Were did you get the stat 500,000 RNs are out of work in Phils? My understanding is there is a critical shortage of nurses there as well.
Nursing shortage is global,
local impact frightful
http://www.manilatimes.net/national/2008/dec/07/yehey/top_stories/20081207top1.html
Ginger's Mom, MSN, RN
3,181 Posts
Sounds like Canada has been go to you, why not support this country by getting your education there?
Is it really less money when you factor in air fares, time lost waiting for paper work being process, the chance you may not pass the nle or CRNE?

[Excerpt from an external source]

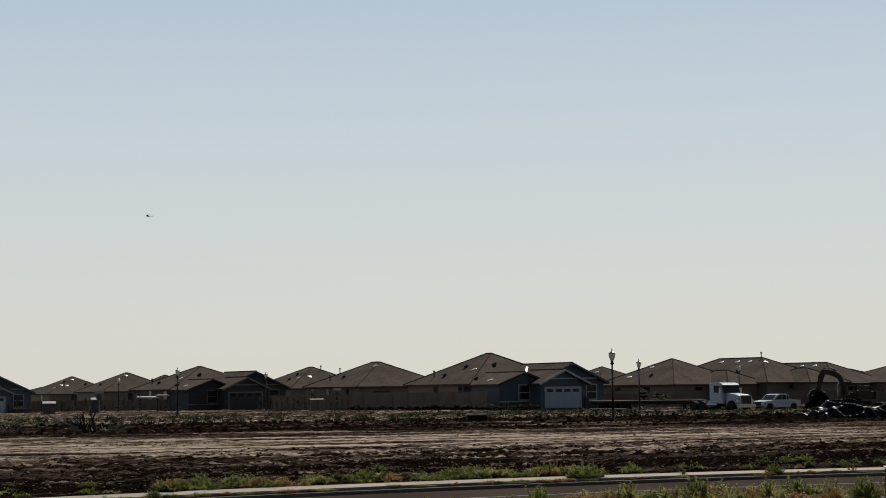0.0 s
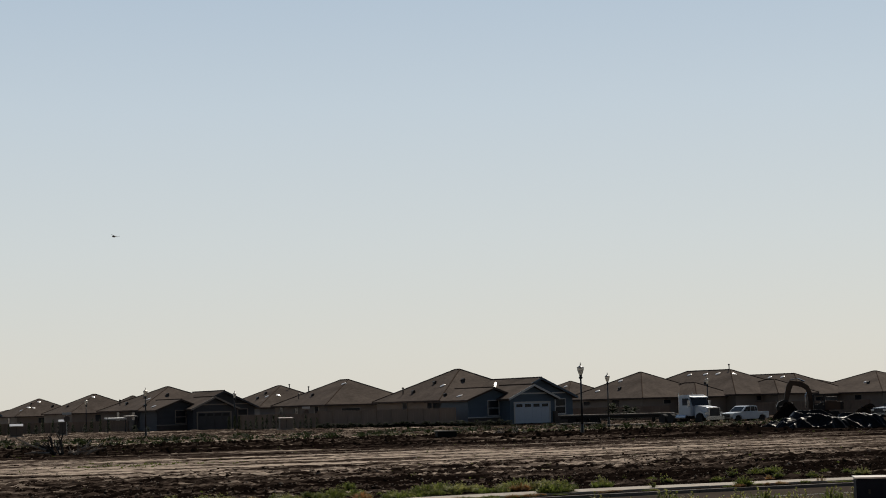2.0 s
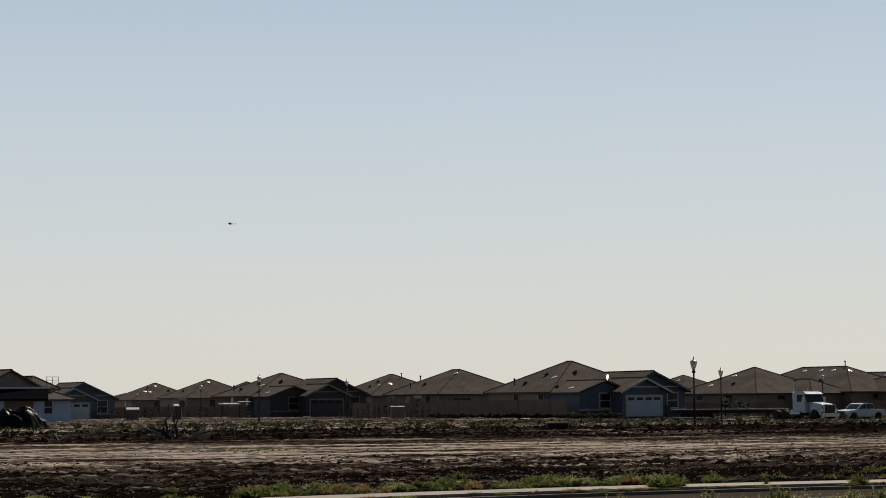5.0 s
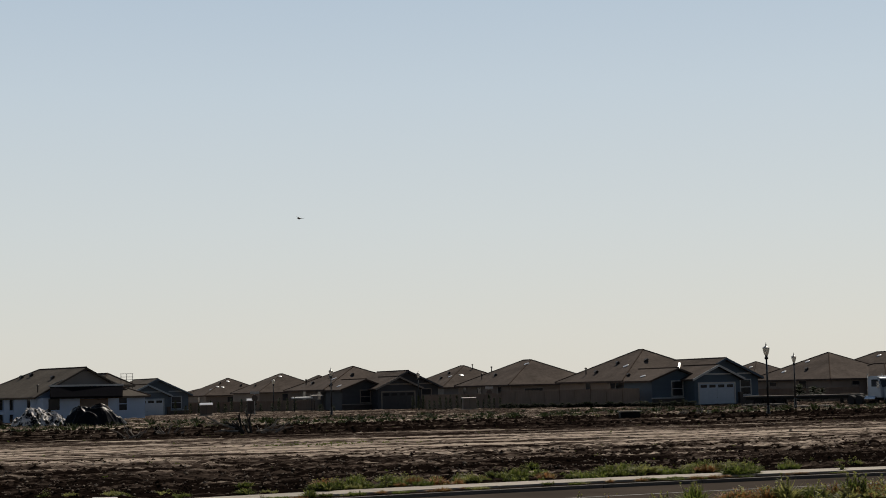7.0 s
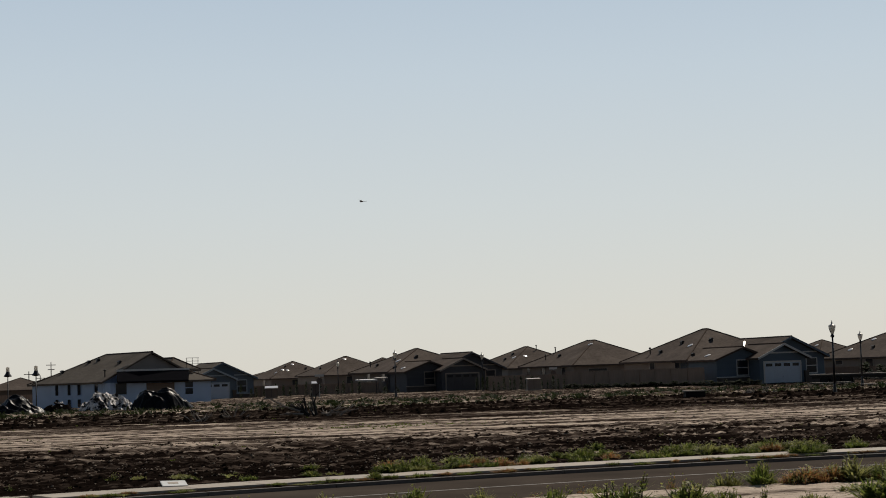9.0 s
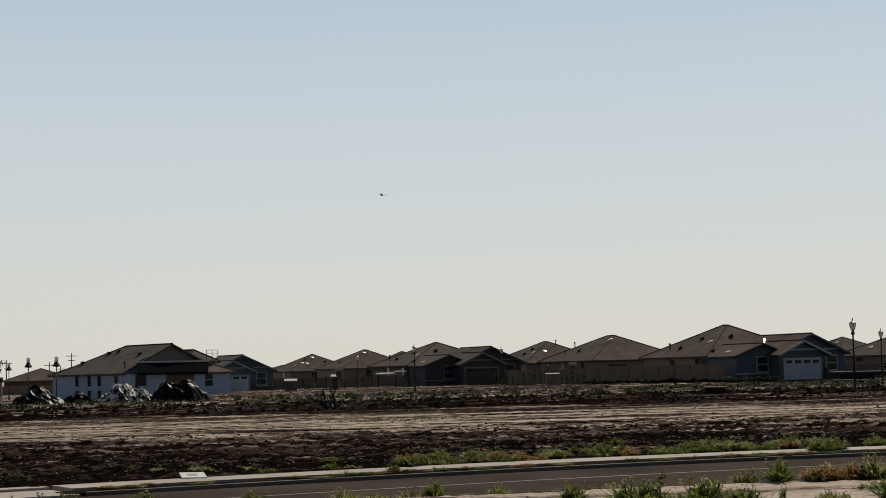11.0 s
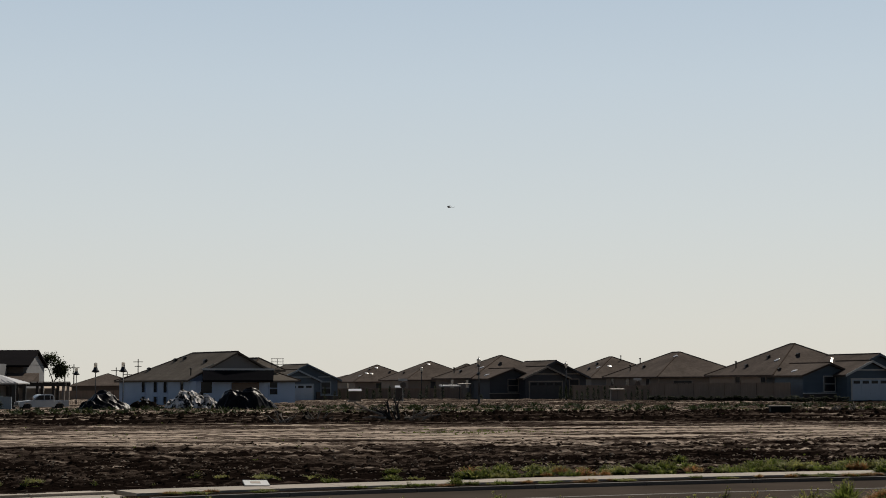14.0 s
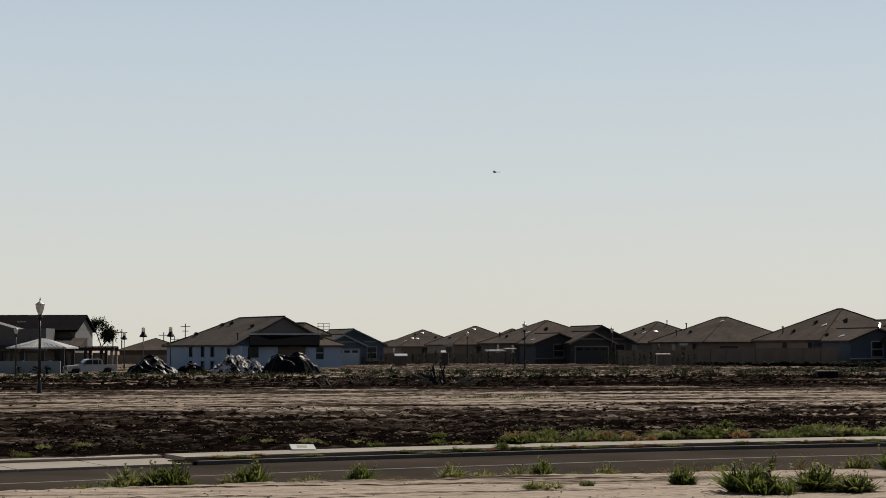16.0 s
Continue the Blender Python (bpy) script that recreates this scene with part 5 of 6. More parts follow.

Geeze! You have given me much to consider!!!!!I am from Alberta. I have read that we were importing RNs from Philippines to work here as we have such an acute skills shortage. My understanding was the RNs from Phils were being put to work as soon as they were finished an orientation at their workplace. Not only that but that the Health District was paying their airfare, initial lodging and all licensing fees. Were did you get the stat 500,000 RNs are out of work in Phils? My understanding is there is a critical shortage of nurses there as well.Nursing shortage is global, local impact frightfulhttp://www.manilatimes.net/national/2008/dec/07/yehey/top_stories/20081207top1.html
Just check out the threads here in the Philippine forum and you will see many post that they are unable to find work and gain nursing experience which is what a lot of countries require. We also have threads in the Canadian/international forum on nurses being fetched over from Philippines and when their training was evaluated it was put on par with PN and not the RN the employers had been expecting
I strongly suggest a good read in these forums
Now the Philippines wants hospitals( US and Canadian) who recruit nurses to pay the school a fee for training the nurse.....they are going to far !!!
Also the article mentions elective surgeries being canceled which is crazy, per diem nurses are being canceled. The article needs a fact checker.
Fiona59
8,343 Posts
If the OP hasn't practised in six years, he would have to take a re-education course here to work as a LPN. In Alberta, you need to have over 1000 hours of employment over a three year period in order to maintain practice permit eligibility.
The nurses from the Phillipines were required to take an introduction to Cdn. nursing course and then had a long orientation period to get used to working here and utilizing skills they claimed were not their responsibilities back home.
The RNS that were brought over to Alberta actually were considered only as being the equivalent of the LPN, not the RN. And they are no longer being brought over as they were before as well.
Please take the time to do some reading as well as be aware of the fact that without Philippine citizenship, you would not be permitted to even write the NLE, let alone work there as an RN. And Canada requires that one possess a local license, so then you would be applying for special consideration and adding much time onto your processing for working again in Canada.
I would go for training in Canada, but as was mentioned above, since you have been away from the field for so long, you no longer have active status for the LPN there as well.